Set down the data below without change, skipping the pictures it holds.

--- start of Dataset section ---

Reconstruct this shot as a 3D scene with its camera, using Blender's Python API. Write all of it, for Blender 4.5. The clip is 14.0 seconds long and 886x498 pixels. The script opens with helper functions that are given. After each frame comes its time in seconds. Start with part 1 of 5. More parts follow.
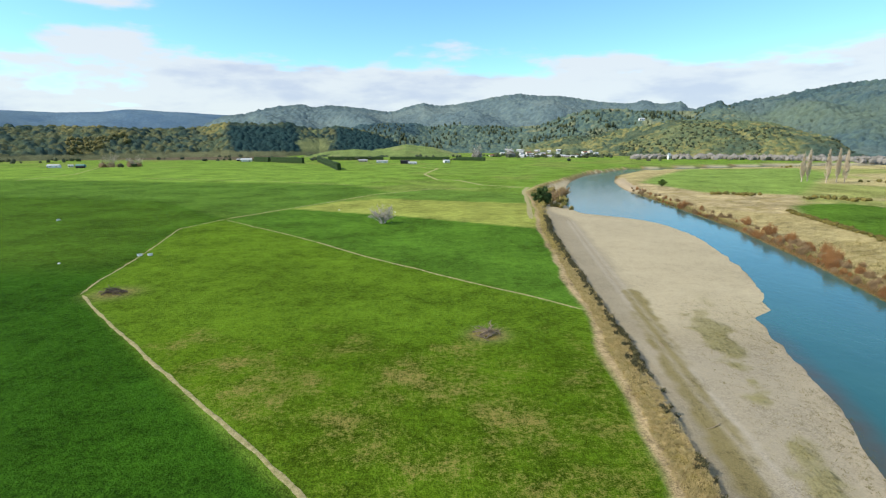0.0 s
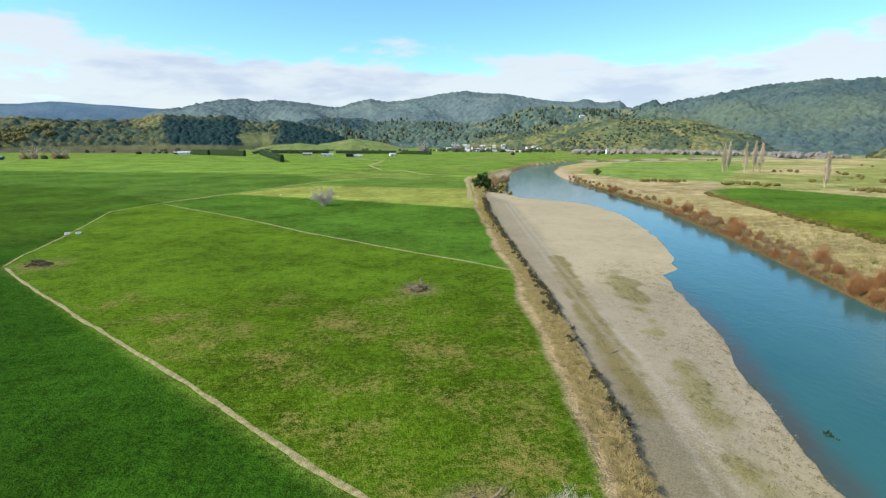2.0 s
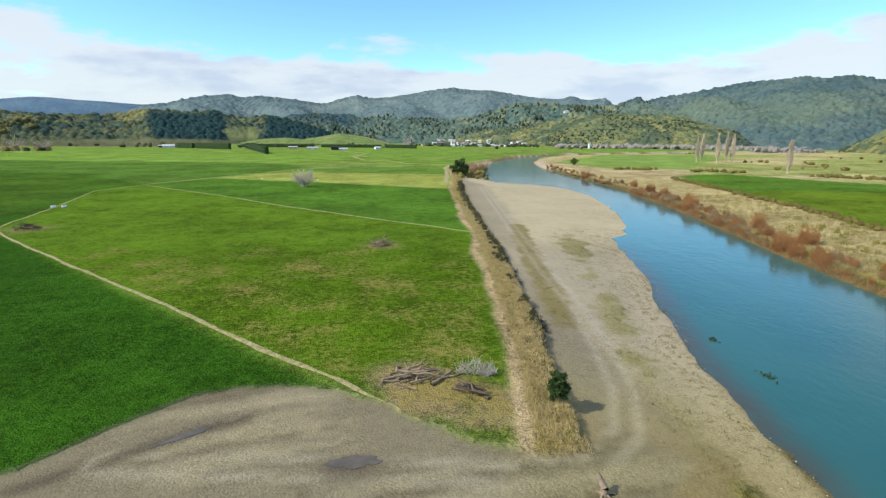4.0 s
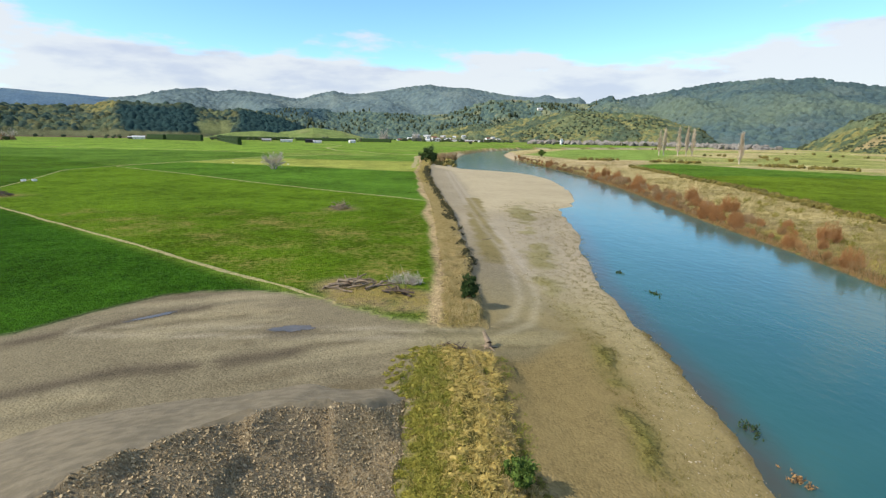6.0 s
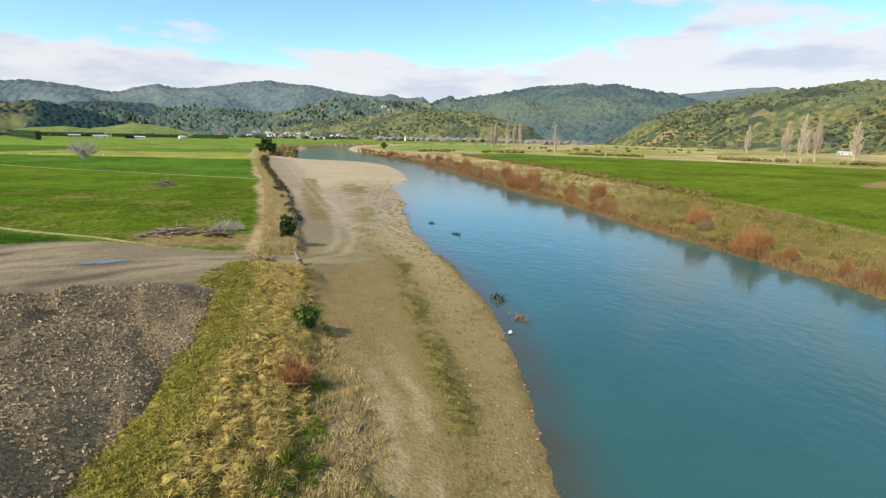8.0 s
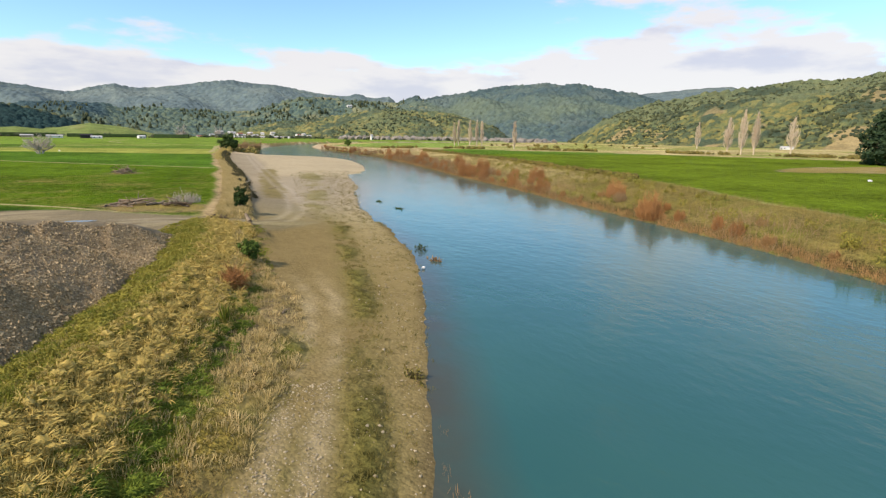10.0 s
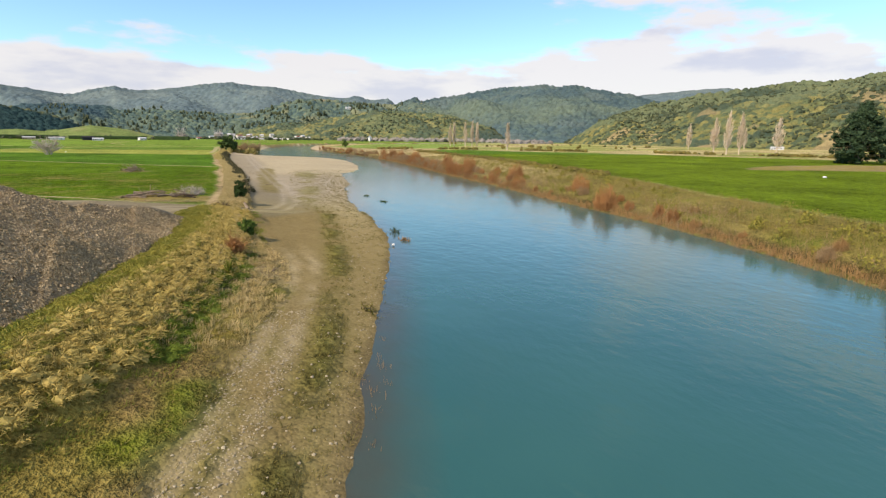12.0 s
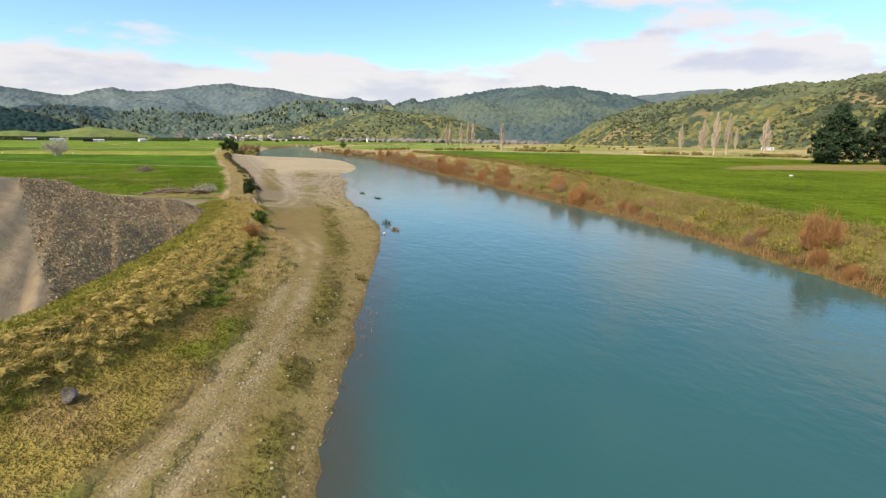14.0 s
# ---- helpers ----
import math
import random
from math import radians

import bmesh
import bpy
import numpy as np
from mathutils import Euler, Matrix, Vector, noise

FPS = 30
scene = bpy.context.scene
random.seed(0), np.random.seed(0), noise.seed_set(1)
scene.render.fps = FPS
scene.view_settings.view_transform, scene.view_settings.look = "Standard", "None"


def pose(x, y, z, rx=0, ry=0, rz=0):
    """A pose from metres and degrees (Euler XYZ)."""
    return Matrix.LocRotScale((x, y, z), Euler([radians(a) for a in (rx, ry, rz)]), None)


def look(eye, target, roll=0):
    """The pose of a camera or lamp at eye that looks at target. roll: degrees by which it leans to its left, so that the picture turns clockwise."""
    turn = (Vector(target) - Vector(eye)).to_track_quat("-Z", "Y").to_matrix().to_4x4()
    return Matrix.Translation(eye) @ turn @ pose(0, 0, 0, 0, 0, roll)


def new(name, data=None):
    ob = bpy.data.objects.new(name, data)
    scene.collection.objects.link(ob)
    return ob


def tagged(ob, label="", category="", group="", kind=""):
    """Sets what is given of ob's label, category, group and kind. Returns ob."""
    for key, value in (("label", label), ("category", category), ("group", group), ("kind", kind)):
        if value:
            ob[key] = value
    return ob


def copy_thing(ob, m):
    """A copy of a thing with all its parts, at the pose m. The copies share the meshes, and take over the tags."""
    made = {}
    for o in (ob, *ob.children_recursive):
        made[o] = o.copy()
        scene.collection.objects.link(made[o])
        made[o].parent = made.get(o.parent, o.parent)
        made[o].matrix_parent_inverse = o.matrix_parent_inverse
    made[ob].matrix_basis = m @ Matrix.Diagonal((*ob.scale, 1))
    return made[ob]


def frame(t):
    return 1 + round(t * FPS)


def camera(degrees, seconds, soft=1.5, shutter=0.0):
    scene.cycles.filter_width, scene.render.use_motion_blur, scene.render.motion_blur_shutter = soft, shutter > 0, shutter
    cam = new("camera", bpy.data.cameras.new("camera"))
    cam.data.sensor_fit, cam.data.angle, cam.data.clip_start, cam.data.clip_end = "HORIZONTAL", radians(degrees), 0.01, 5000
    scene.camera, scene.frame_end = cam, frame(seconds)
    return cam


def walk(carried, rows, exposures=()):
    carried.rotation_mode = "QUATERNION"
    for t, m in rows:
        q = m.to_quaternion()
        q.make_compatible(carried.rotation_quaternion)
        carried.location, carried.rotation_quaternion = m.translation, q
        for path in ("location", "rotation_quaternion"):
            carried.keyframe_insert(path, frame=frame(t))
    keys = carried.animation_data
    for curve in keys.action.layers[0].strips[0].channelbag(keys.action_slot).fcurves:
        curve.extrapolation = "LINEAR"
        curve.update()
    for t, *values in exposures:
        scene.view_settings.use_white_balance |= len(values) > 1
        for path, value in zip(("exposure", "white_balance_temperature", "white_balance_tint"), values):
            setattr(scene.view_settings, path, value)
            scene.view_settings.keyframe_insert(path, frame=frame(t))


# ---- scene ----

--- end of Dataset section ---

> **Written answer**
Reconstruct this shot as a 3D scene with its camera, using Blender's Python API. Write all of it, for Blender 4.5. The clip is 14.0 seconds long and 886x498 pixels. The script opens with helper functions that are given. After each frame comes its time in seconds. Start with part 1 of 5. More parts follow.
0.0 s
2.0 s
4.0 s
6.0 s
8.0 s
10.0 s
12.0 s
14.0 s
# ---- helpers ----
import math
import random
from math import radians

import bmesh
import bpy
import numpy as np
from mathutils import Euler, Matrix, Vector, noise

FPS = 30
scene = bpy.context.scene
random.seed(0), np.random.seed(0), noise.seed_set(1)
scene.render.fps = FPS
scene.view_settings.view_transform, scene.view_settings.look = "Standard", "None"


def pose(x, y, z, rx=0, ry=0, rz=0):
    """A pose from metres and degrees (Euler XYZ)."""
    return Matrix.LocRotScale((x, y, z), Euler([radians(a) for a in (rx, ry, rz)]), None)


def look(eye, target, roll=0):
    """The pose of a camera or lamp at eye that looks at target. roll: degrees by which it leans to its left, so that the picture turns clockwise."""
    turn = (Vector(target) - Vector(eye)).to_track_quat("-Z", "Y").to_matrix().to_4x4()
    return Matrix.Translation(eye) @ turn @ pose(0, 0, 0, 0, 0, roll)


def new(name, data=None):
    ob = bpy.data.objects.new(name, data)
    scene.collection.objects.link(ob)
    return ob


def tagged(ob, label="", category="", group="", kind=""):
    """Sets what is given of ob's label, category, group and kind. Returns ob."""
    for key, value in (("label", label), ("category", category), ("group", group), ("kind", kind)):
        if value:
            ob[key] = value
    return ob


def copy_thing(ob, m):
    """A copy of a thing with all its parts, at the pose m. The copies share the meshes, and take over the tags."""
    made = {}
    for o in (ob, *ob.children_recursive):
        made[o] = o.copy()
        scene.collection.objects.link(made[o])
        made[o].parent = made.get(o.parent, o.parent)
        made[o].matrix_parent_inverse = o.matrix_parent_inverse
    made[ob].matrix_basis = m @ Matrix.Diagonal((*ob.scale, 1))
    return made[ob]


def frame(t):
    return 1 + round(t * FPS)


def camera(degrees, seconds, soft=1.5, shutter=0.0):
    scene.cycles.filter_width, scene.render.use_motion_blur, scene.render.motion_blur_shutter = soft, shutter > 0, shutter
    cam = new("camera", bpy.data.cameras.new("camera"))
    cam.data.sensor_fit, cam.data.angle, cam.data.clip_start, cam.data.clip_end = "HORIZONTAL", radians(degrees), 0.01, 5000
    scene.camera, scene.frame_end = cam, frame(seconds)
    return cam


def walk(carried, rows, exposures=()):
    carried.rotation_mode = "QUATERNION"
    for t, m in rows:
        q = m.to_quaternion()
        q.make_compatible(carried.rotation_quaternion)
        carried.location, carried.rotation_quaternion = m.translation, q
        for path in ("location", "rotation_quaternion"):
            carried.keyframe_insert(path, frame=frame(t))
    keys = carried.animation_data
    for curve in keys.action.layers[0].strips[0].channelbag(keys.action_slot).fcurves:
        curve.extrapolation = "LINEAR"
        curve.update()
    for t, *values in exposures:
        scene.view_settings.use_white_balance |= len(values) > 1
        for path, value in zip(("exposure", "white_balance_temperature", "white_balance_tint"), values):
            setattr(scene.view_settings, path, value)
            scene.view_settings.keyframe_insert(path, frame=frame(t))


# ---- scene ----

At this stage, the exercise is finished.